[start]
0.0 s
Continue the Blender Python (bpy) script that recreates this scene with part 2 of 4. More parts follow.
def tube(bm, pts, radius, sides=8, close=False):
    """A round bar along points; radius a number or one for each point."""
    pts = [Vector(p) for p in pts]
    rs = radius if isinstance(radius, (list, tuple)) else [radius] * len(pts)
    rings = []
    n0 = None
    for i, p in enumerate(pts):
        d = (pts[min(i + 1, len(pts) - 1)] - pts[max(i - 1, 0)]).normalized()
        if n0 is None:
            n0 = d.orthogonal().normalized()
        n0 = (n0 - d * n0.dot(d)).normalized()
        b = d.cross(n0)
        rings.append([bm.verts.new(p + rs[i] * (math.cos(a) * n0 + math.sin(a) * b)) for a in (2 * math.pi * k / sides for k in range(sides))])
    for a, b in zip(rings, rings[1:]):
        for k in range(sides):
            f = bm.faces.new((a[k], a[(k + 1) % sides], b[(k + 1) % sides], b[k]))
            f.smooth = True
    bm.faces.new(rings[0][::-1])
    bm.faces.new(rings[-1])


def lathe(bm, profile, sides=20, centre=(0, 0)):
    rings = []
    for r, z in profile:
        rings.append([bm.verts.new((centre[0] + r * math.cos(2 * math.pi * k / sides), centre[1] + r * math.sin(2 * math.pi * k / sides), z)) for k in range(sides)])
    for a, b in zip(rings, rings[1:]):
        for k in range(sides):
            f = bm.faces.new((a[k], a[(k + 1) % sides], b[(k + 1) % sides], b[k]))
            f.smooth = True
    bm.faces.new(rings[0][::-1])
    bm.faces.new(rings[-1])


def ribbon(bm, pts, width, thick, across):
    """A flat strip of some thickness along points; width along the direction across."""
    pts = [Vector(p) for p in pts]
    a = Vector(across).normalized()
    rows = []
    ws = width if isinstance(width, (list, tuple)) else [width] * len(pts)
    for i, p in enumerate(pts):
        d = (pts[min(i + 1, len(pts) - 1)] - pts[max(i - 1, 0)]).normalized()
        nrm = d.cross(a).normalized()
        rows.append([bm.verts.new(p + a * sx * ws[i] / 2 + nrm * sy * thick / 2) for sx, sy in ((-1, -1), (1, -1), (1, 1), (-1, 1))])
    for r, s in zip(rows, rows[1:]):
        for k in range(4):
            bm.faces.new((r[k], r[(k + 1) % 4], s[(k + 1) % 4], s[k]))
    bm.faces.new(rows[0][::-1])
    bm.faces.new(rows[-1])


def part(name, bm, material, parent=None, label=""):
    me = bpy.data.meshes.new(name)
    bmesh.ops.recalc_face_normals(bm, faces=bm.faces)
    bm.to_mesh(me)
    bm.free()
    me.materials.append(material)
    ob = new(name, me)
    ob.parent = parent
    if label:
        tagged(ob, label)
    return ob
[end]
[start]
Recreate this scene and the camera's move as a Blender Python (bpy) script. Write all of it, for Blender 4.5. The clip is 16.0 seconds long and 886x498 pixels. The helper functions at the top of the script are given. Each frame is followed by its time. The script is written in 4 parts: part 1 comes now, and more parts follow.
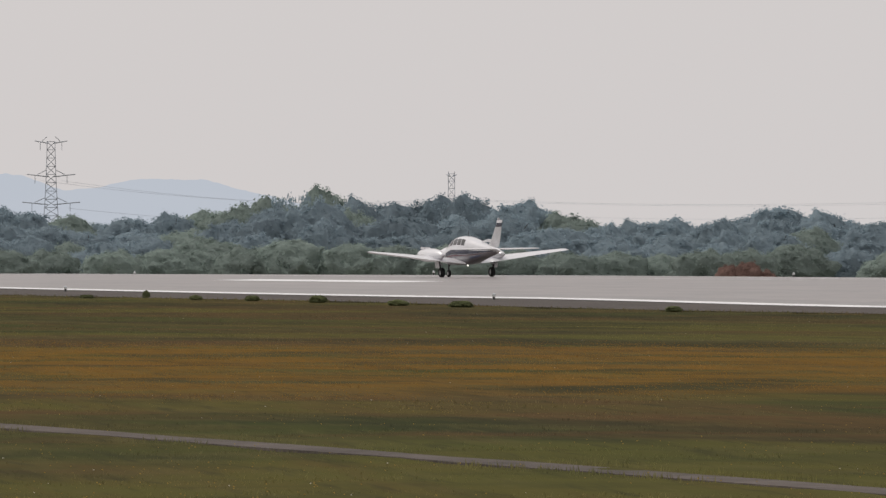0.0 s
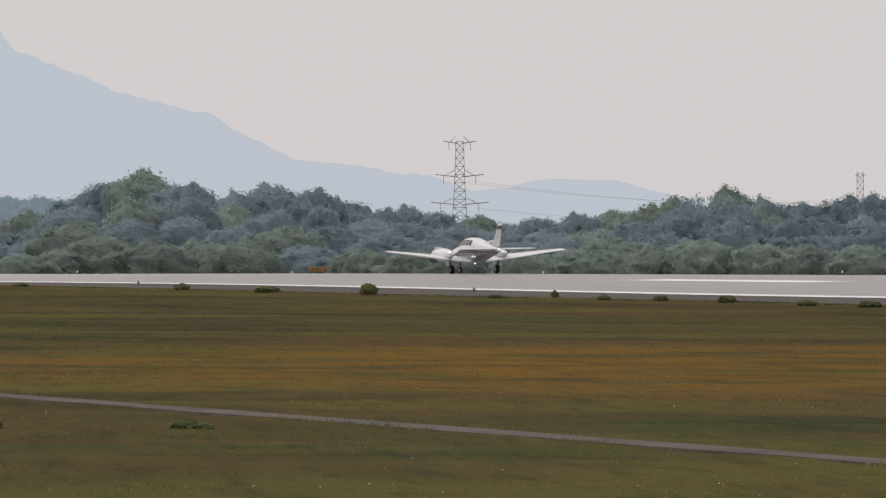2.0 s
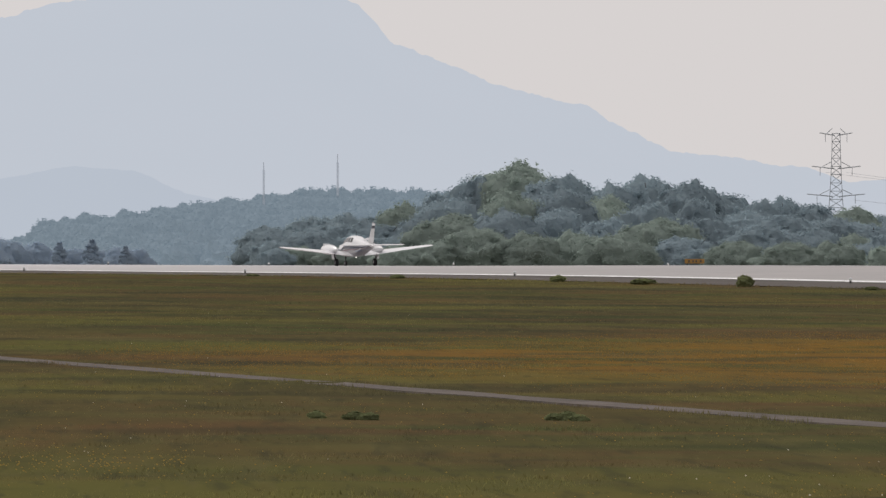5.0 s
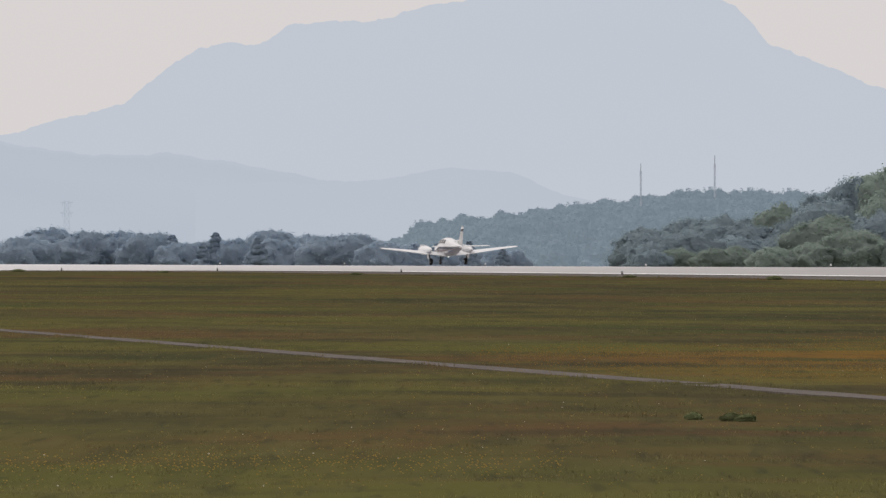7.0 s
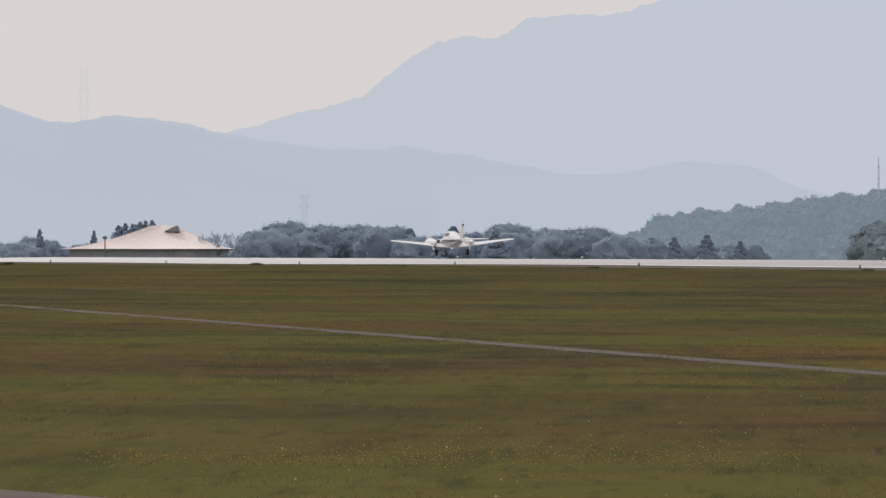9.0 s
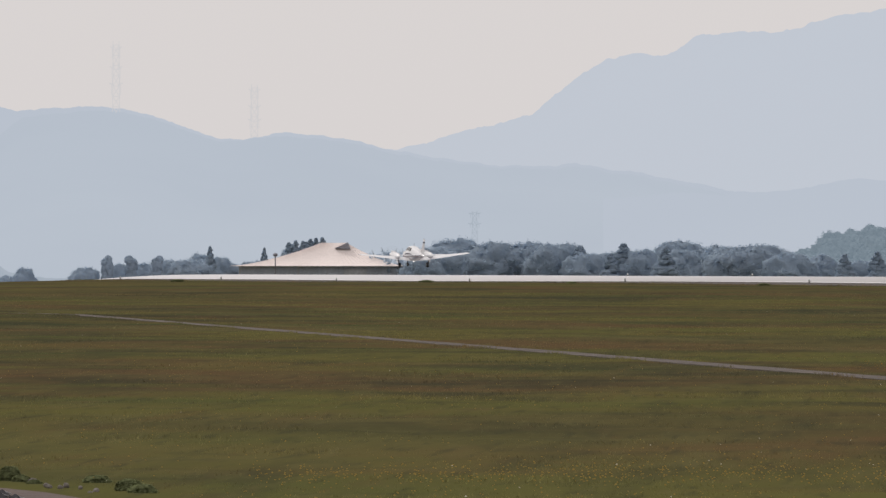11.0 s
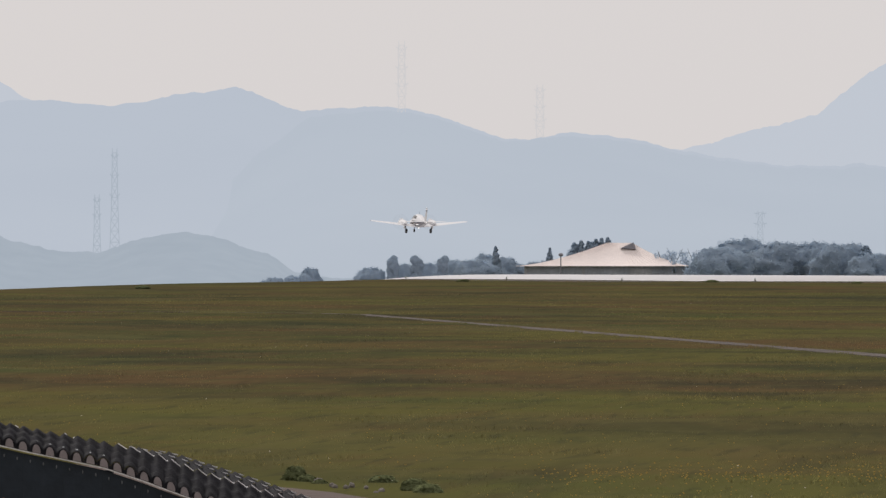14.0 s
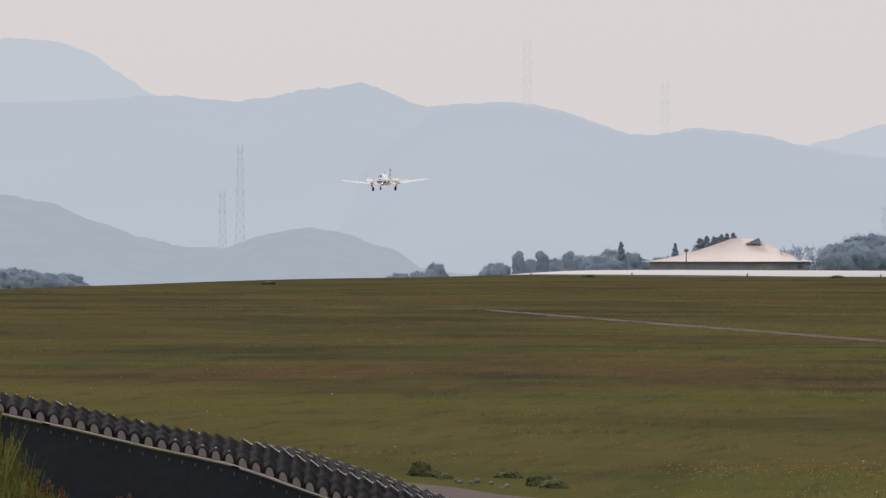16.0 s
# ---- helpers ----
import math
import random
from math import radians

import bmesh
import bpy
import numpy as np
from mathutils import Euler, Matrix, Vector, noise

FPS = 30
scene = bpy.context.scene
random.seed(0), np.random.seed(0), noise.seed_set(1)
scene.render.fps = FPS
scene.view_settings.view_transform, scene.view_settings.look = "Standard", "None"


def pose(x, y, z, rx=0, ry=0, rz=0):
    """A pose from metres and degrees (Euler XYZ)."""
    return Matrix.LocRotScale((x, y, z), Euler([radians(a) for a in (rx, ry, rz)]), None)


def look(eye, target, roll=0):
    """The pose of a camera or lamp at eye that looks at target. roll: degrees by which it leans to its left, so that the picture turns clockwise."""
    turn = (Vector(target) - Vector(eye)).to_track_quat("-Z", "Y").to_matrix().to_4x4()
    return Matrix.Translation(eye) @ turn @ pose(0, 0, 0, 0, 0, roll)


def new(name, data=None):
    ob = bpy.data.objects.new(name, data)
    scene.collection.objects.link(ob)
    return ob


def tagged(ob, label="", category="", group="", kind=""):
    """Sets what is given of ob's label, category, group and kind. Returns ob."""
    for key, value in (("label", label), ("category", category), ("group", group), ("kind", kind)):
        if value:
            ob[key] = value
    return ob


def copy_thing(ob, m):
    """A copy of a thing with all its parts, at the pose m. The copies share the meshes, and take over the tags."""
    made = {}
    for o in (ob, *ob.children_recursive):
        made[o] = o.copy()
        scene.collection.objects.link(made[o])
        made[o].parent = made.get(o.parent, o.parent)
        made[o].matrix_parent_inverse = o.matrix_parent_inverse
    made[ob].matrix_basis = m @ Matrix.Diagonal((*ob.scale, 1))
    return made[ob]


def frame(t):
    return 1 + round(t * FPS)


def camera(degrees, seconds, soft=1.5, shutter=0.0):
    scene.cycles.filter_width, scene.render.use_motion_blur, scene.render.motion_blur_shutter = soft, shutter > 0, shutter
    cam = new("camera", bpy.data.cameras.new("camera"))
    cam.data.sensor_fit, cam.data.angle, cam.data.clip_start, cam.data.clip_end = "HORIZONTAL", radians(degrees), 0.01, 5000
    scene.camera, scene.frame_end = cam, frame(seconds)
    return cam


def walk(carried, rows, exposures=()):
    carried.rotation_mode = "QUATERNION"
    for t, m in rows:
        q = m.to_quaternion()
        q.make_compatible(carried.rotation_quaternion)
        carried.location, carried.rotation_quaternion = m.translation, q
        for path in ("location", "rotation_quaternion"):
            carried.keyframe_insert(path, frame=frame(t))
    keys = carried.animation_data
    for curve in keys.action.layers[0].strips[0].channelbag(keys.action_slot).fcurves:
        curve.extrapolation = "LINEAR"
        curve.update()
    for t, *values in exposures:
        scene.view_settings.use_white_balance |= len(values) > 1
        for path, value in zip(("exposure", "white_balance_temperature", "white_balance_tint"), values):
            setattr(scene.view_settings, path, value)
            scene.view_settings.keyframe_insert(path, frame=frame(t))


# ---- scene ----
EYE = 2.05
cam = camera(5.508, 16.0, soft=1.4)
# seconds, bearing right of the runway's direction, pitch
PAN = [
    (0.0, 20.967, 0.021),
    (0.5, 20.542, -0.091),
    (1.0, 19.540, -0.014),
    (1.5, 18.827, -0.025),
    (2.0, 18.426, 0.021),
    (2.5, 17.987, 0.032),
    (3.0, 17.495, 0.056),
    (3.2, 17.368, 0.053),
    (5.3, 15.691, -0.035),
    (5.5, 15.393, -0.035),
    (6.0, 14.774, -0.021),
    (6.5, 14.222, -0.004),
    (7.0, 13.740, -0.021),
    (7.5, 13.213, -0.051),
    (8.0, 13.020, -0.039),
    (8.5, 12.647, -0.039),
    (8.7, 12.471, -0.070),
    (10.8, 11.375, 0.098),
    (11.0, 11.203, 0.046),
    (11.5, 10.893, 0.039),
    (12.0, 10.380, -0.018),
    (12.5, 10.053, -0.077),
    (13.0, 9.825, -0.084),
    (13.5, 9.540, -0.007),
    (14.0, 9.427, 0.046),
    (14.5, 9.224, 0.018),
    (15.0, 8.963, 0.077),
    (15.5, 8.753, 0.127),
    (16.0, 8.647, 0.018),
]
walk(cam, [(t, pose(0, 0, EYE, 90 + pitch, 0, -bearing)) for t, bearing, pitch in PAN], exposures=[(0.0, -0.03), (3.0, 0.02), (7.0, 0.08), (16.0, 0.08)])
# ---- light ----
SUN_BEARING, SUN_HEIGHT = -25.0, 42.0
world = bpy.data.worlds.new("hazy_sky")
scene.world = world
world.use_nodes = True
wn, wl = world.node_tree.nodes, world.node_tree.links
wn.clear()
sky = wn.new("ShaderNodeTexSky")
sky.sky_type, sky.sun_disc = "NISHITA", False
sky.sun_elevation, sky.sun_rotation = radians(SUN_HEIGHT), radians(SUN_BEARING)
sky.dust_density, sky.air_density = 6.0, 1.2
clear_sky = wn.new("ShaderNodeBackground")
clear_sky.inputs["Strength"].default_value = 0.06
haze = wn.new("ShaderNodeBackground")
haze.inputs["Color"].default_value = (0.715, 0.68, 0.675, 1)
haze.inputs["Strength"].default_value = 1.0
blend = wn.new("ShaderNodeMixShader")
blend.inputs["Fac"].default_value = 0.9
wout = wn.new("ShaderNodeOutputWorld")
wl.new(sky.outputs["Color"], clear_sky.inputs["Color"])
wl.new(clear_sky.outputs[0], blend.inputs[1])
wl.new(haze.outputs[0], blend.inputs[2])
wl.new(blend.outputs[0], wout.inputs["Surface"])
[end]
[start]
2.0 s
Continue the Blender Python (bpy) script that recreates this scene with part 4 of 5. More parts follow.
[end]
# Written problem:
Report how many lines of the records above contain the word "parts", and give only that number.

# Finished exercise:
4